Goal of the exercise: Where a line in the listing contains the string "values", copy that line out.

Data section:
··········

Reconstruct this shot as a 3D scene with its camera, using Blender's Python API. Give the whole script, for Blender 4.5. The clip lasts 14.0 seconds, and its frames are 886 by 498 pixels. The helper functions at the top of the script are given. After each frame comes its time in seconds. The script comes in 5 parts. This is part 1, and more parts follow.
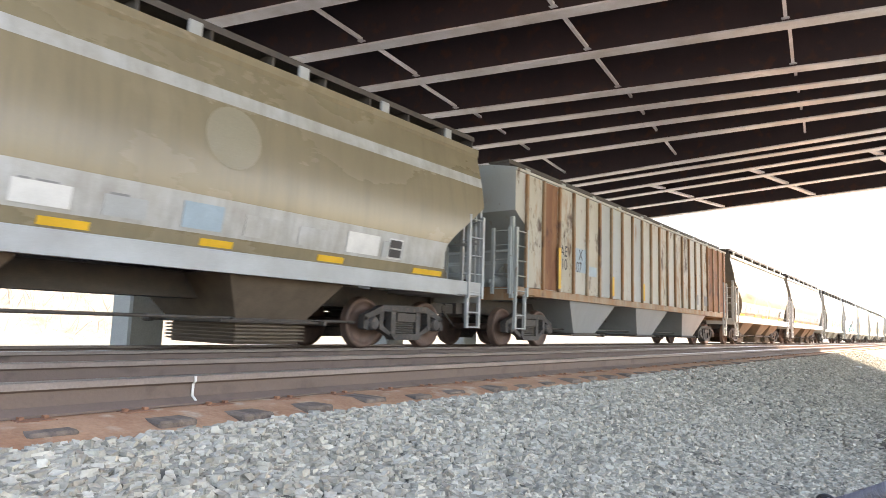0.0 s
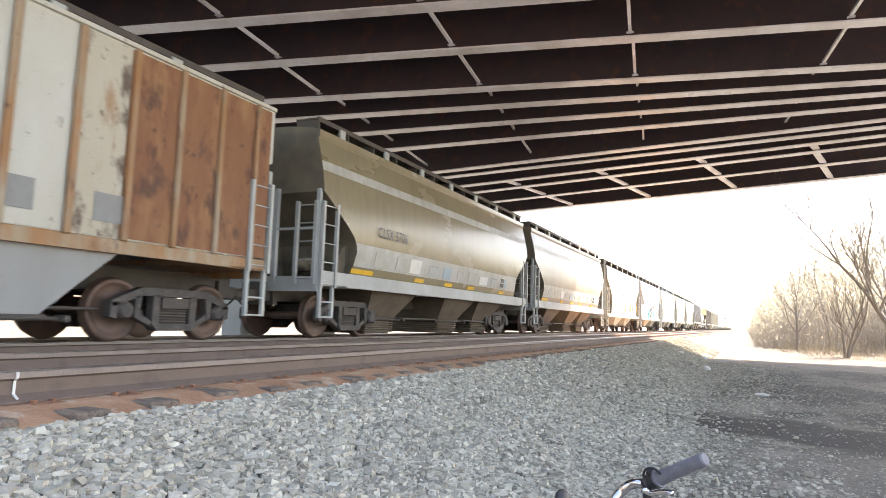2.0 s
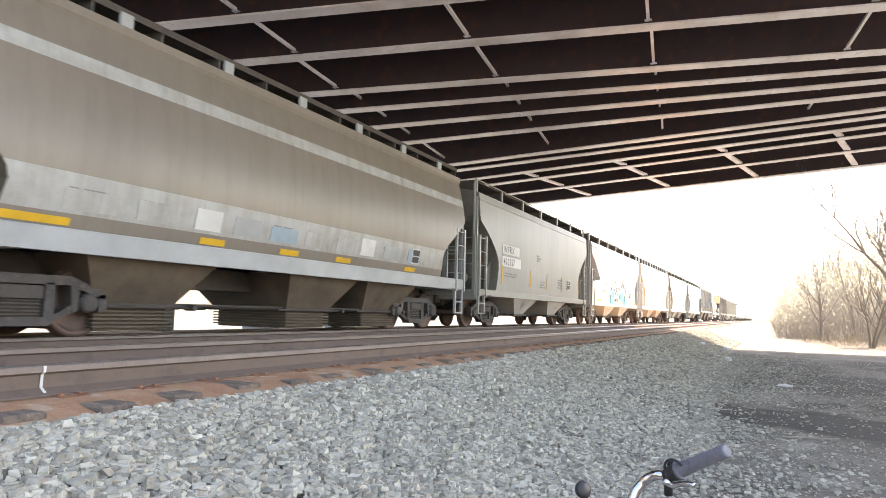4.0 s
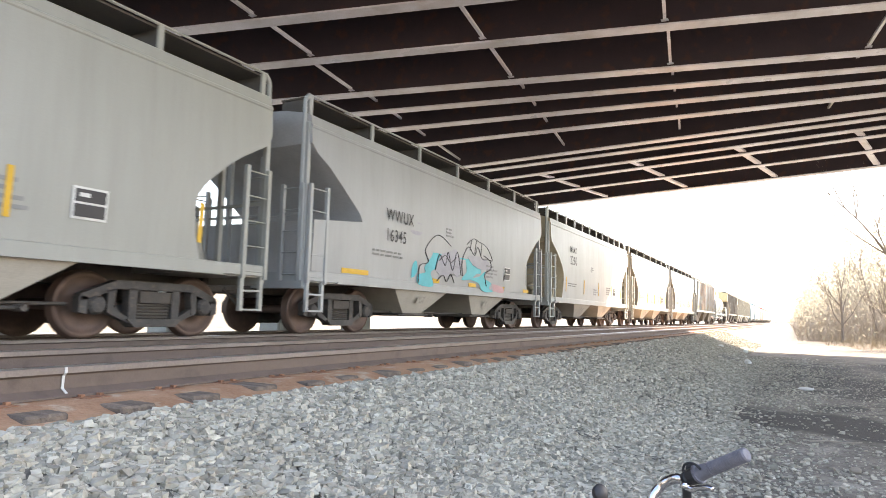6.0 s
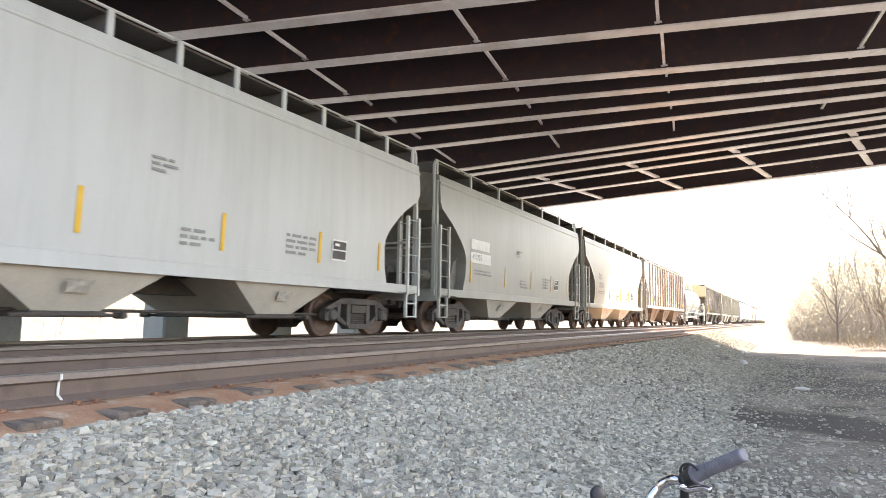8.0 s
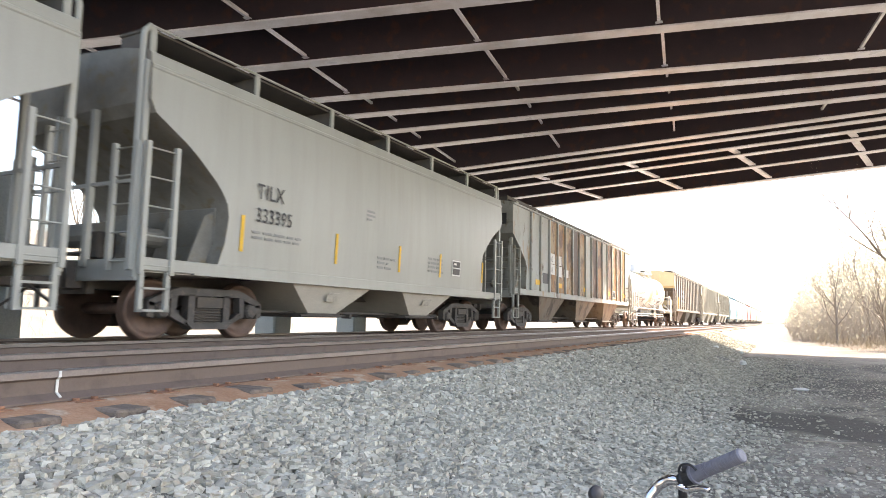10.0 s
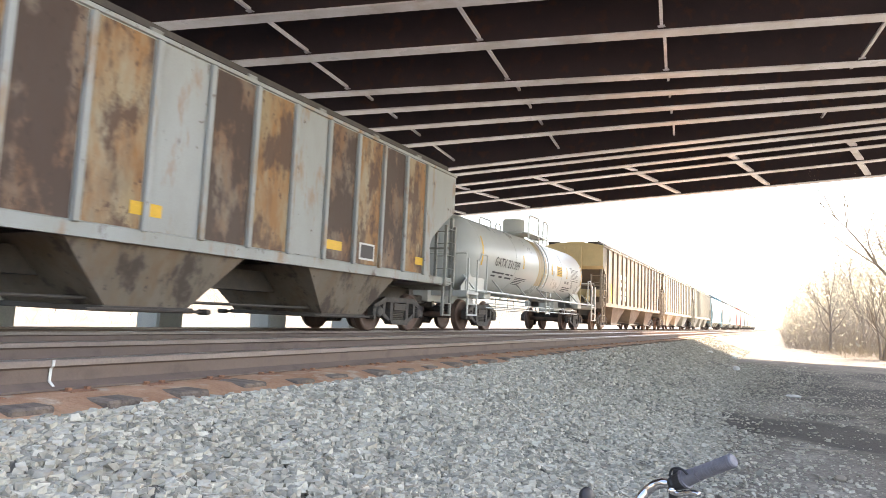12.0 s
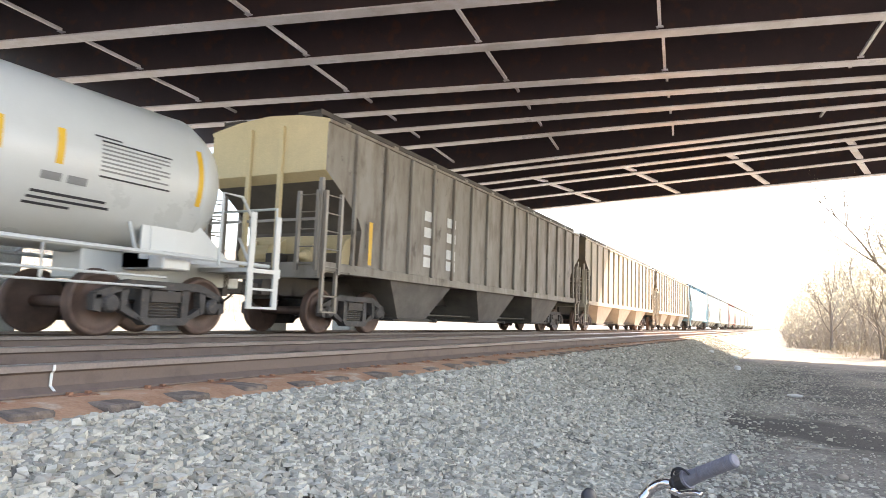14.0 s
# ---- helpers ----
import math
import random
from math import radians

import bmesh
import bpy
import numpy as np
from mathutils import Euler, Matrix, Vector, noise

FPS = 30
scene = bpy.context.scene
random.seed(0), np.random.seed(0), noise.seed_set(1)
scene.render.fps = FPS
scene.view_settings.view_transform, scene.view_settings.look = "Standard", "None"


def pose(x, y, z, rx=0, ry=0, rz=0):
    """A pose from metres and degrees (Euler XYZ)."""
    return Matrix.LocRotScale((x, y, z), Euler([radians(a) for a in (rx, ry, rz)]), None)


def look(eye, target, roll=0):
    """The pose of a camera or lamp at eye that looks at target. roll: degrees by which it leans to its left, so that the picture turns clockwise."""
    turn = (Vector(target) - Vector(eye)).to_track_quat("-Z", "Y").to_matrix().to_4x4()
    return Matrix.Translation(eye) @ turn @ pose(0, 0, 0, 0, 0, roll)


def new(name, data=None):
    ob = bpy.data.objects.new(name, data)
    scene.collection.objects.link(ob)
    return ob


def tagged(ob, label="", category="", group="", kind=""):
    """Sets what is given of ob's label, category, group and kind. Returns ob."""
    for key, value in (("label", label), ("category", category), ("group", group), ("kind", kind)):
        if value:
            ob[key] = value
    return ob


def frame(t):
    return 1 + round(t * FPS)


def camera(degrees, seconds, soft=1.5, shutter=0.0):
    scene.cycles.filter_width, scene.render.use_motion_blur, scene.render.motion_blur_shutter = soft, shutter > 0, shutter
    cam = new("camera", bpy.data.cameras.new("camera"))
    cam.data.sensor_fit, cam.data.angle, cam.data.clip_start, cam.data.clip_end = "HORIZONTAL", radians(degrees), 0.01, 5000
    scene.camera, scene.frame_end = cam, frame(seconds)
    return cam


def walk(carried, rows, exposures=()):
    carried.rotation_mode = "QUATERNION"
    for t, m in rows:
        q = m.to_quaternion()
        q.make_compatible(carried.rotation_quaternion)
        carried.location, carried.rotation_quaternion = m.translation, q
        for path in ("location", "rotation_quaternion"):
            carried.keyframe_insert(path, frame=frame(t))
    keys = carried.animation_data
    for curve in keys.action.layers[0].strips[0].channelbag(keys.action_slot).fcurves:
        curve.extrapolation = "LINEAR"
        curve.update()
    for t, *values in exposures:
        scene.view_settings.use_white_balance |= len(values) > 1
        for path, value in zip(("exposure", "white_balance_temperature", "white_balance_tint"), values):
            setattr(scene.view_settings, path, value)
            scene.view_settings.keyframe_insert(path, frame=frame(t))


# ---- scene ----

··········

The answer:
    for t, *values in exposures:
        scene.view_settings.use_white_balance |= len(values) > 1
        for path, value in zip(("exposure", "white_balance_temperature", "white_balance_tint"), values):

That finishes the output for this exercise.